Financing to electrify Orange EVs production and development
A $35 million financing round from institutional lenders S2G Ventures and CCI will provide heavy electric truck maker Orange EV with funds to speed up its manufacturing efforts, as well as to develop new technologies. This latest round of funding suggests that investors are seeing an increasing opportunity in this sector of the market.
Orange’s equipment consists of yard trucks used in distribution centres, manufacturing plants, warehouses, and other facilities to move trailers and containers. Together with batteries and charging stations, the company provides a complete turnkey solution.
Orange EV claims to be the first maker of 100% electric class 8 vehicles in the US but faces competition from traditional domestic heavy-duty truck makers like Freightliner, Mack, Peterbilt and Tesla.
These latter competitors will compete for the long-haul market initially, which may give Orange time to consolidate its early mover advantage in the on-site category. The company estimates each yard truck can prevent more than 1,700 tons of CO2 emissions per truck over a 15-year lifespan
Electric Class 8 trucks heavy lifting needed to decarbonise transport
Heavy-duty electric trucks make up only 2.7% of all U.S. trucks, but they use 22% of the total fuel used by the trucking sector, and account for 7% of total road transport emissions. Efforts and commitment from most major class 8 truck makers in North America, Europe, and Asia, will likely help electrify fleets globally, but will also need government incentives to reduce the upfront cost of switching from diesel.

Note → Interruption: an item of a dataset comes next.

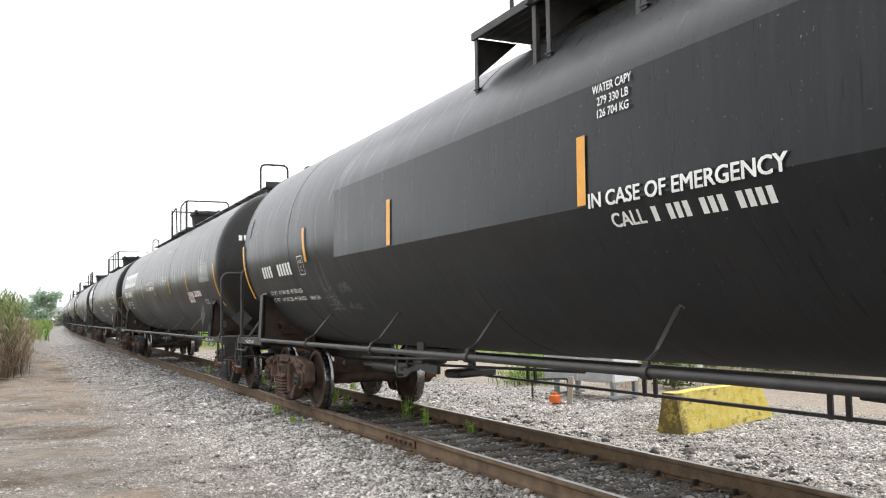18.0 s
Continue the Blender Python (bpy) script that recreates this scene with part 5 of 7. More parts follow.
    h = maths(nt, "ADD", maths(nt, "MULTIPLY", maths(nt, "SUBTRACT", 0.5, grit.outputs["Distance"]), 0.6), maths(nt, "MULTIPLY", fine, 0.6))
    bump(nt, p, h, 1.0, 0.035)
    return m


def build_ground():
    xs = sorted(set([-900, -400, -200, -100, -60, -40, -30, -24] + [-20 + i for i in range(10)] + [round(-10 + 0.4 * i, 2) for i in range(51)] + [11 + i for i in range(12)] + [26, 32, 45, 70, 120, 250, 500, 900]))
    ys = sorted(set([-200, -80, -40, -20, -10, -5] + [round(-2 + 0.4 * i, 2) for i in range(80)] + [30 + 1.5 * i for i in range(30)] + [76, 80, 86, 92, 100, 110, 125, 140, 160, 190, 230, 300, 420, 700, 1200, 2500]))
    g = Geo()
    n = len(xs)
    g.v = [(x, y, ground_height(x, y)) for y in ys for x in xs]
    g.f = [(j * n + i, j * n + i + 1, (j + 1) * n + i + 1, (j + 1) * n + i) for j in range(len(ys) - 1) for i in range(n - 1)]
    return solid("ground", g, ground_material(), "grey gravel yard with tan dirt ruts", "ground", kind="structure")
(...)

Several US states provide incentives ranging from $90,000 – $300,000 to make the switch depending on models and technologies used, to help make the total cost of ownership competitive with combustion engine vehicles. DHL Supply Chain affiliate Exel benefited from Drive Clean Chicago’s point-of-sale discounts of up to $150,000 per Orange EV truck for its warehouse logistics operations.
In addition to increasing the proportion of electric vehicles, building a robust charging infrastructure is critical to achieving the related targets sought by industry and regulators.
The Bipartisan Infrastructure Law provides $7.5 billion to develop the charging infrastructure in the US, with a goal to install half a million public chargers by 2030. That’s a good start, but nowhere near enough – analysis by McKinsey shows that if half of all vehicles sold are electric by 2030, the US. would need 1.2 million public EV chargers, which is 20 times more than it has now.
The development and deployment of a charging network, of longer-lasting batteries and innovations in charging will require more funding, both from the government and from PPPs. For developers of these technologies, investors interest looks like it’s on an upward curve.